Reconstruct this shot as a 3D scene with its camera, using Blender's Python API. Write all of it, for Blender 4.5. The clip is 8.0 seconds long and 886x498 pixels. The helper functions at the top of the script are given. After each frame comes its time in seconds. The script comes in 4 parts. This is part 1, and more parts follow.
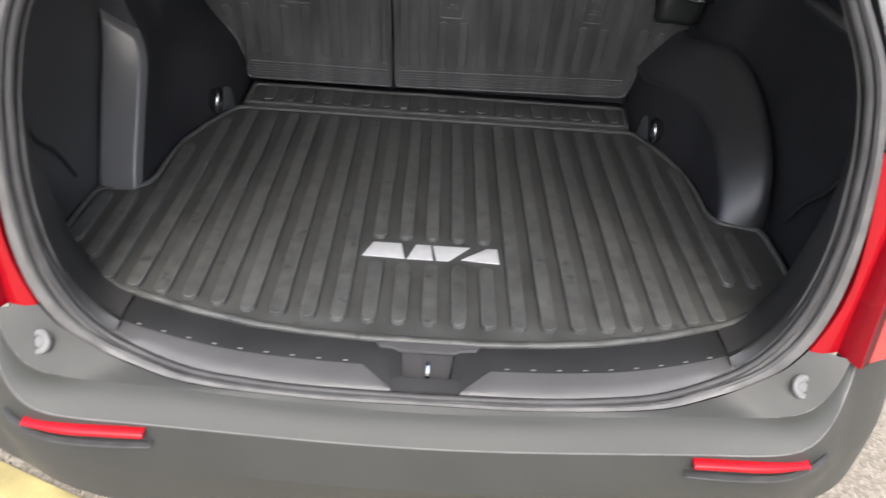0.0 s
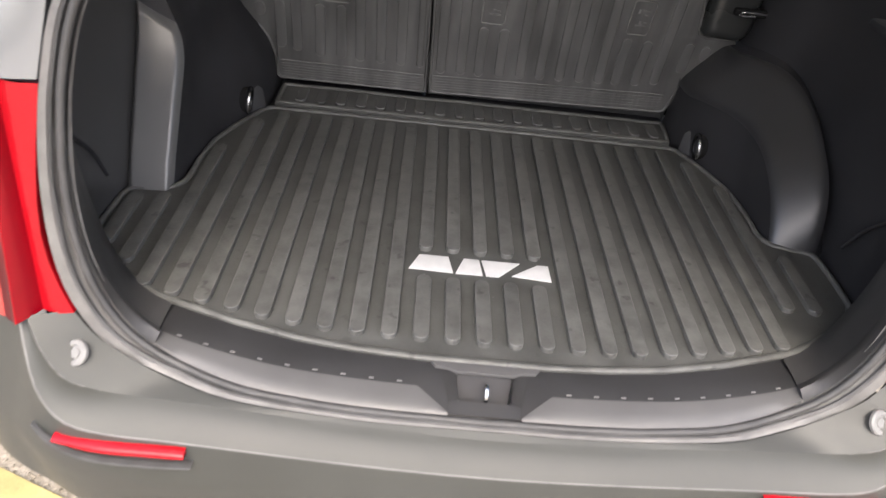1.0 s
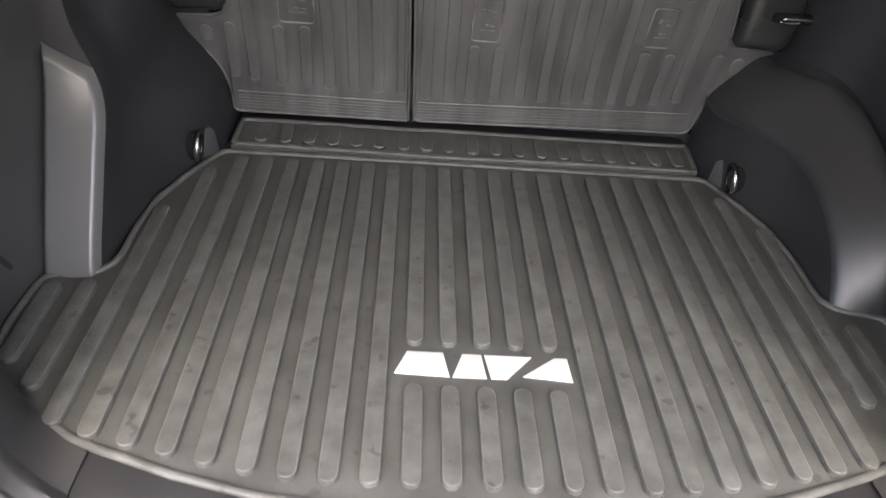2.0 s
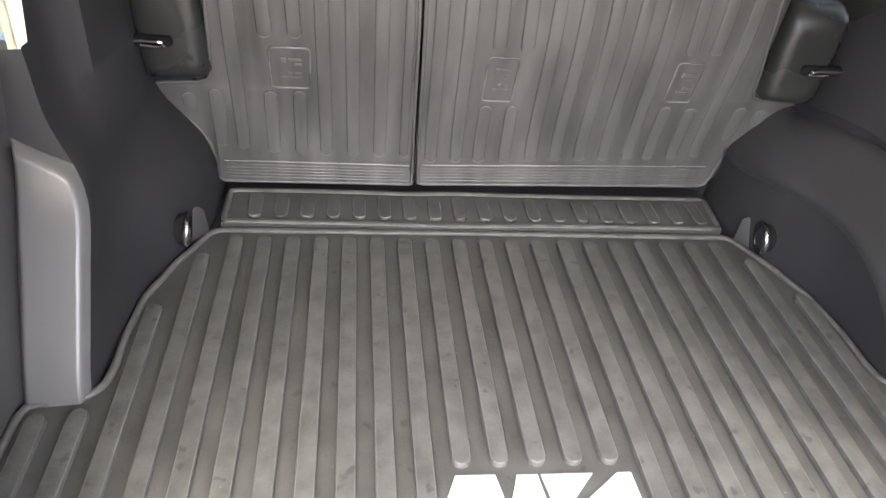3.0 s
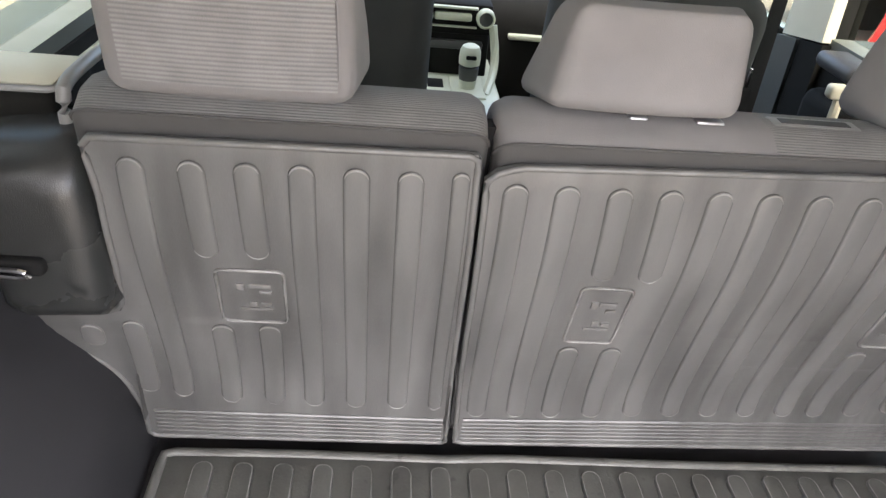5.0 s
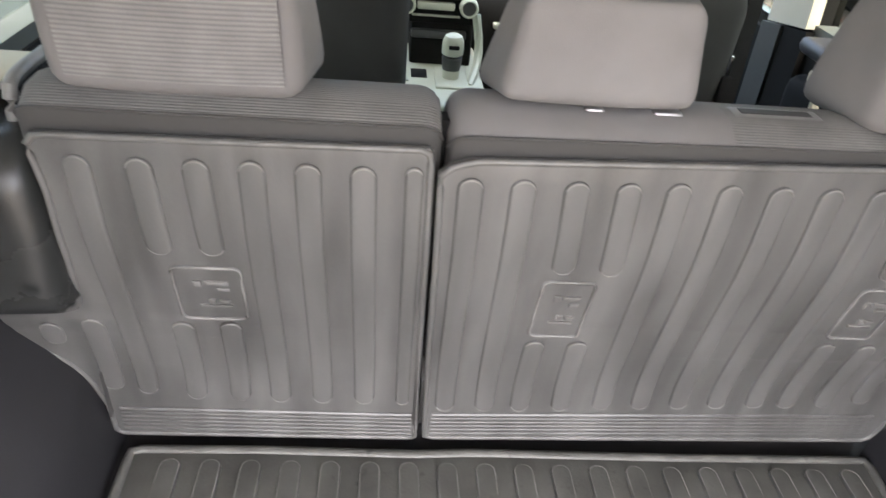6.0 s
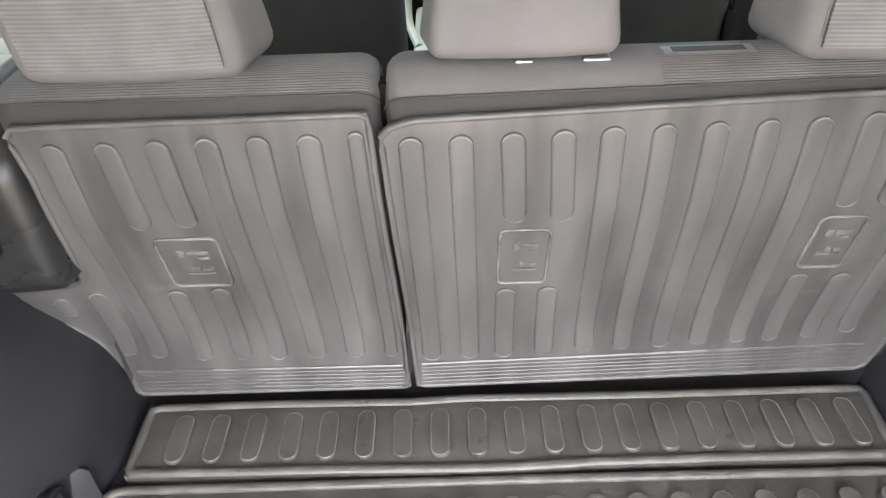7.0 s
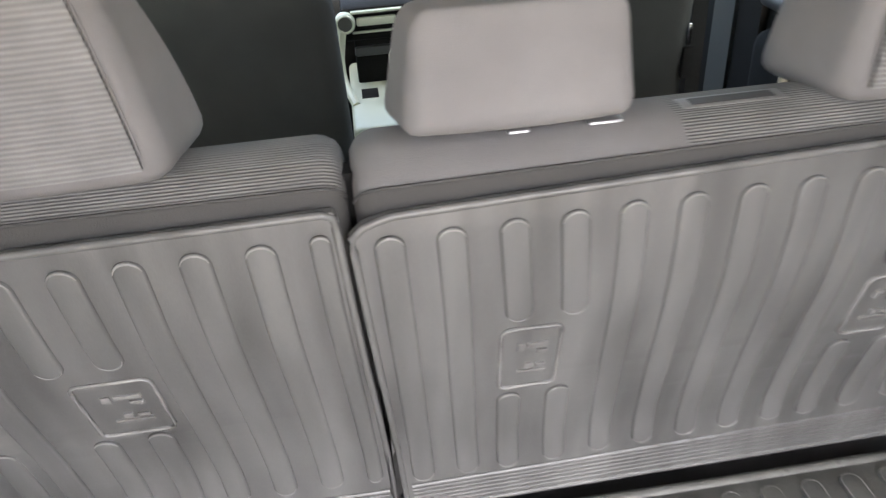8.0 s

● ● ● ● ● ● ●

▸ **EXERCISE**
All of the data above should be quoted exactly, except for the pictures.

▸ **EXERCISE OUTPUT**
Reconstruct this shot as a 3D scene with its camera, using Blender's Python API. Write all of it, for Blender 4.5. The clip is 8.0 seconds long and 886x498 pixels. The helper functions at the top of the script are given. After each frame comes its time in seconds. The script comes in 4 parts. This is part 1, and more parts follow.
0.0 s
1.0 s
2.0 s
3.0 s
5.0 s
6.0 s
7.0 s
8.0 s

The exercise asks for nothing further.